• DATA
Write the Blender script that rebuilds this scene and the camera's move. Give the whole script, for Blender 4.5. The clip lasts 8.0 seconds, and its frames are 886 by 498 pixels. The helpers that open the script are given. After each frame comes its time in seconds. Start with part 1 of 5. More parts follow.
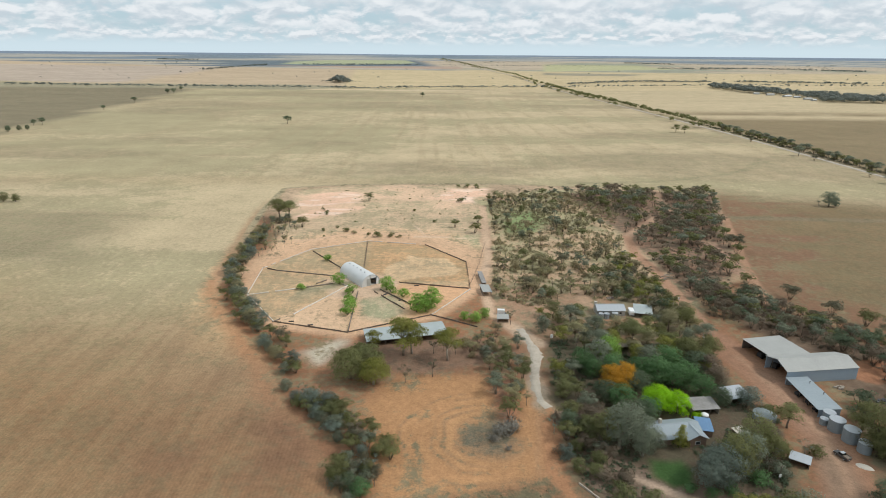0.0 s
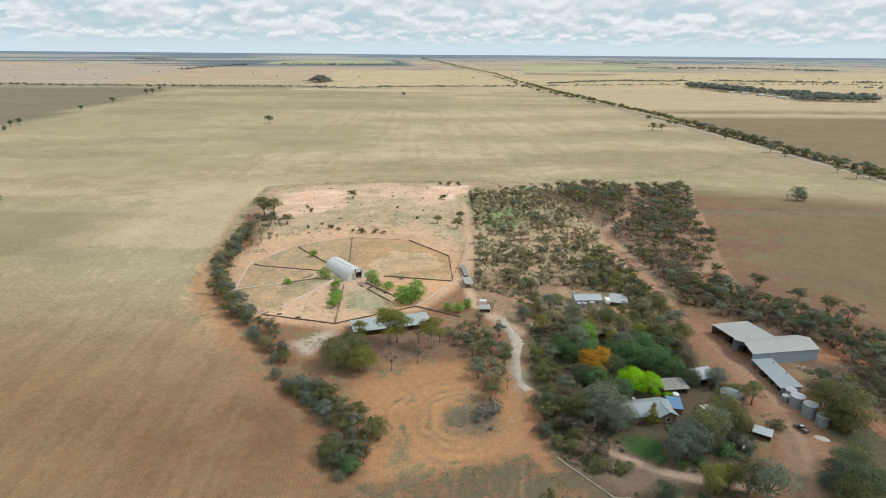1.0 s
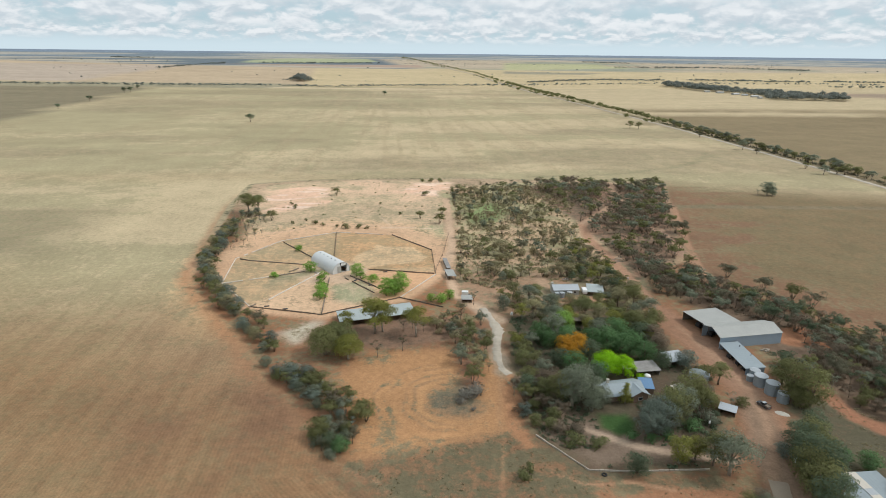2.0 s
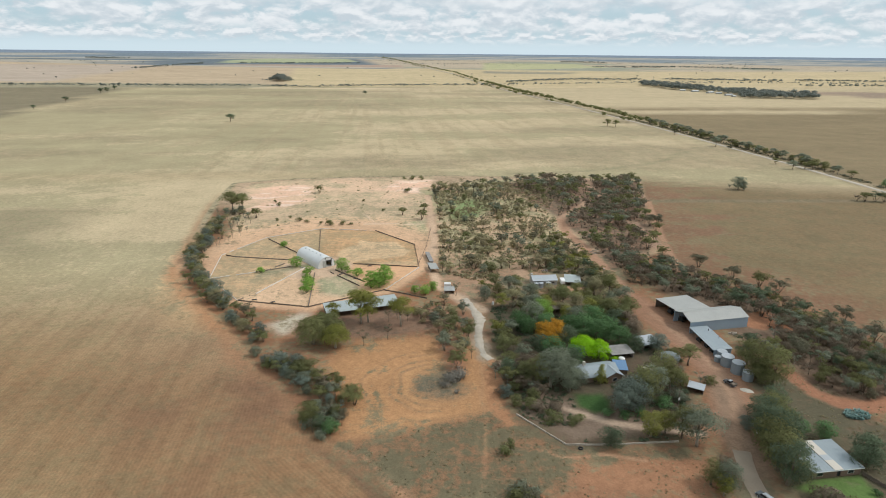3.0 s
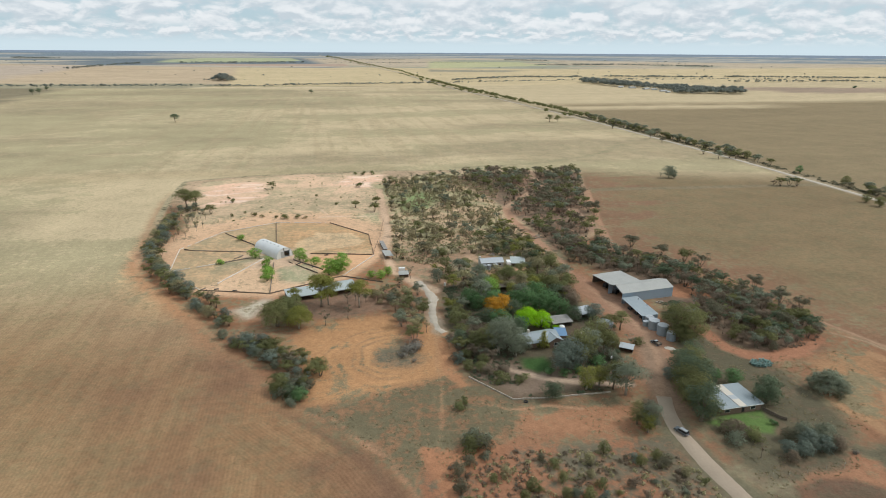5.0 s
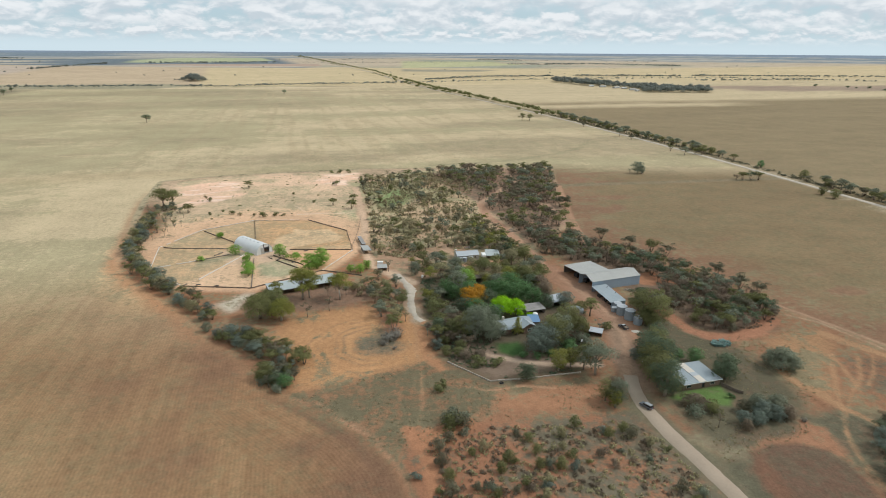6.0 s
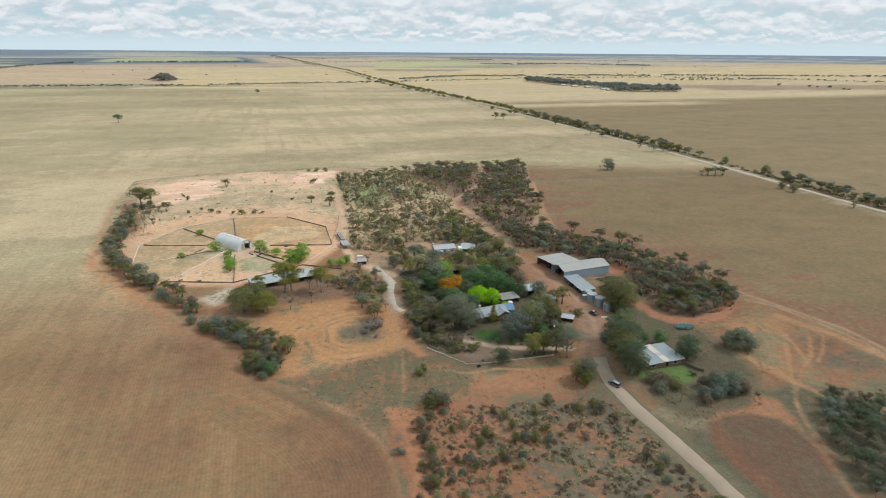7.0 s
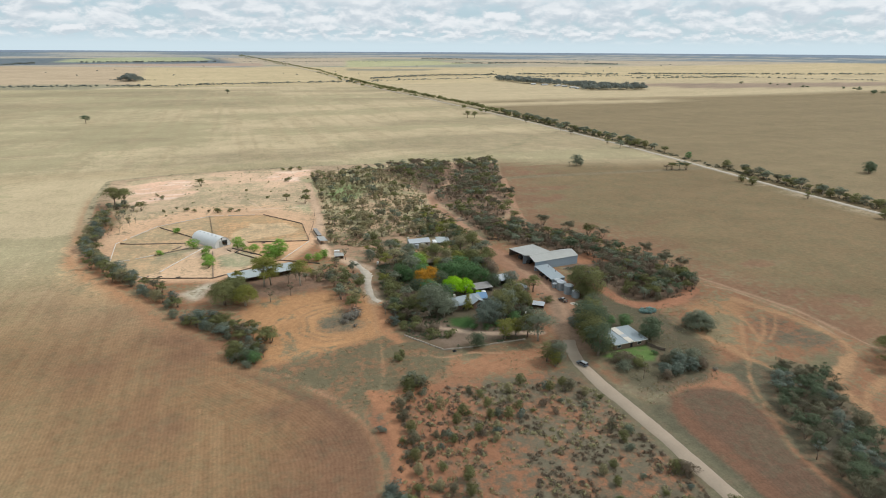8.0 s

• PROBLEM
Give all the lines above again, character for character, without pictures.

• EXERCISE RESULT
Write the Blender script that rebuilds this scene and the camera's move. Give the whole script, for Blender 4.5. The clip lasts 8.0 seconds, and its frames are 886 by 498 pixels. The helpers that open the script are given. After each frame comes its time in seconds. Start with part 1 of 5. More parts follow.
0.0 s
1.0 s
2.0 s
3.0 s
5.0 s
6.0 s
7.0 s
8.0 s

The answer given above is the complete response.